Schema inference

Since Neo4j is essentially schemaless while Spark DataFrames use a fixed tabular schema, the Spark connector uses a schema inference system to convert graph data into DataFrames.

  1. If APOC is installed, the connector uses the apoc.meta.nodeTypeProperties and the apoc.meta.relTypeProperties procedures. You can tune both.

  2. If APOC is not installed, the connector uses the first n results (defined by the schema.flatten.limit option) of an additional Cypher® query to infer the schema by the type of each column. When using the query option, the schema is inferred from the result of the query itself.

Both methods use sampling, which is the default value (sample) of the schema.strategy option. The exact APOC procedure or Cypher query depends on the read option.

This strategy works when all instances of a property in Neo4j have the same type. Otherwise, the connector still attempts to infer a schema but it logs a message like the following:

The field "age" has different types: [String, Long]
Every value will be casted to string.

In this case you should define a schema instead.

labels option

If APOC is installed, the connector uses the apoc.meta.nodeTypeProperties procedure. Otherwise, it executes the following Cypher query:

MATCH (n:<labels>) (1)
RETURN n
ORDER BY rand()
LIMIT <limit> (2)
1 <labels> is the list of labels provided by the labels option.
2 <limit> is the value provided by the schema.flatten.limit option.

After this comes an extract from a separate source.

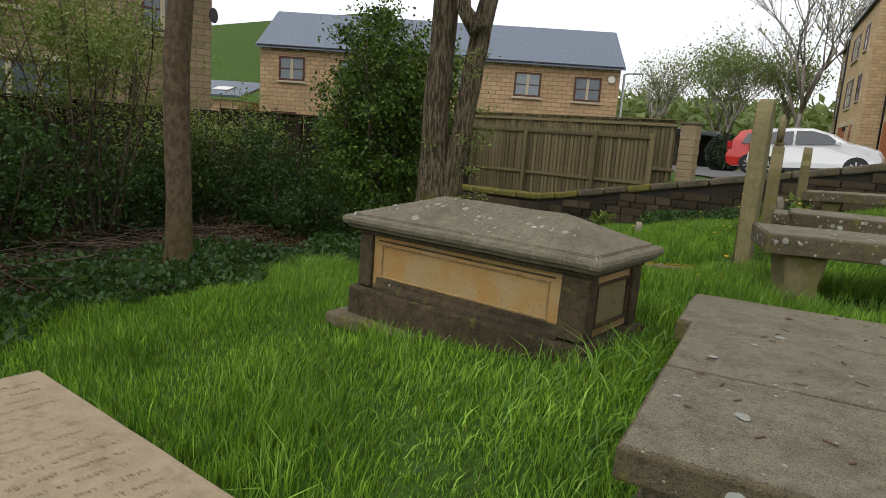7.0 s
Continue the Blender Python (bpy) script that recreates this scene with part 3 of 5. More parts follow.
def timber_deck():
    m = BASE_R @ pose(5.15, -1.1, 2.2)
    d = thing("timber_deck", m, "raised new pine deck with slatted trellis balustrade", "deck")
    me = board_mesh(2.0, 0.14)
    me.materials.append(M_DECK)
    for i in range(50):
        ob = new("board", me)
        ob.parent = d
        ob.matrix_local = pose(0.07 + i * 0.145, 0, 0)
    for i in range(8):
        ob = new("board", me)
        ob.parent = d
        ob.matrix_local = pose(0, 0.1 + i * 0.145, 0, 0, 0, 90)
    part("rail", box((-0.03, -0.05, 2.02), (7.2, 0.06, 2.1), 0.01), M_DECK, d)
    part("rail", box((-0.03, -0.04, 2.95), (7.2, 0.05, 3.03), 0.01), M_DECK, d)
    part("rail", box((-0.03, -0.03, 2.72), (7.2, 0.03, 2.77), 0.01), M_DECK, d)
    for i in range(5):
        part("newel", box((i * 1.8 - 0.06, -0.06, 2.0), (i * 1.8 + 0.06, 0.06, 3.15), 0.01), M_DECK, d)
    slat = box((-0.02, -0.015, 2.1), (0.02, 0.015, 2.72))
    me2 = bpy.data.meshes.new("slat")
    slat.to_mesh(me2)
    slat.free()
    me2.materials.append(M_DECK)
    for i in range(56):
        ob = new("slat", me2)
        ob.parent = d
        ob.matrix_local = pose(0.1 + i * 0.13, 0, 0)
    cr = box((-0.15, -0.01, -0.012), (0.15, 0.01, 0.012))
    me3 = bpy.data.meshes.new("trellis_lath")
    cr.to_mesh(me3)
    cr.free()
    me3.materials.append(M_DECK)
    for i in range(40):
        ob = new("trellis_lath", me3)
        ob.parent = d
        ob.matrix_local = pose(0.12 + i * 0.178, 0, 2.86, 0, 38 if i % 2 else -38, 0)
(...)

The schema is then inferred from the query result.

relationships option

If APOC is installed, the connector uses the apoc.meta.relTypeProperties procedure. Otherwise, it executes the following Cypher query:

MATCH (source:<source_labels>)-[rel:<relationship>]->(target:<target_labels>)  (1) (2) (3)
RETURN rel
ORDER BY rand()
LIMIT <limit> (4)
1 <source_labels> is the list of labels provided by relationship.source.labels option.
2 <target_labels> is the list of labels provided by relationship.target.labels option.
3 <relationship> is the list of labels provided by relationship option.
4 <limit> is the value provided via schema.flatten.limit.

The schema is then inferred from the query result.

query option

With the query option, the connector uses the first n results (defined by the schema.flatten.limit option) of the query result to infer the schema.

For example, if the read query is MATCH (n:Person) WITH n LIMIT 2 RETURN id(n) as id, n.name as name, the connector runs the following query first:

MATCH (n:Person) WITH n LIMIT 2 RETURN id(n) as id, n.age as age (1)
ORDER BY rand()
LIMIT <limit> (2)
1 The original read query.
2 <limit> is the value provided via schema.flatten.limit.

The schema is then inferred from the query result.

If the query returns no data, sampling is not possible. In this case the connector creates a schema from the RETURN statement, with every column of type String. This does not cause any issues since the result set is empty.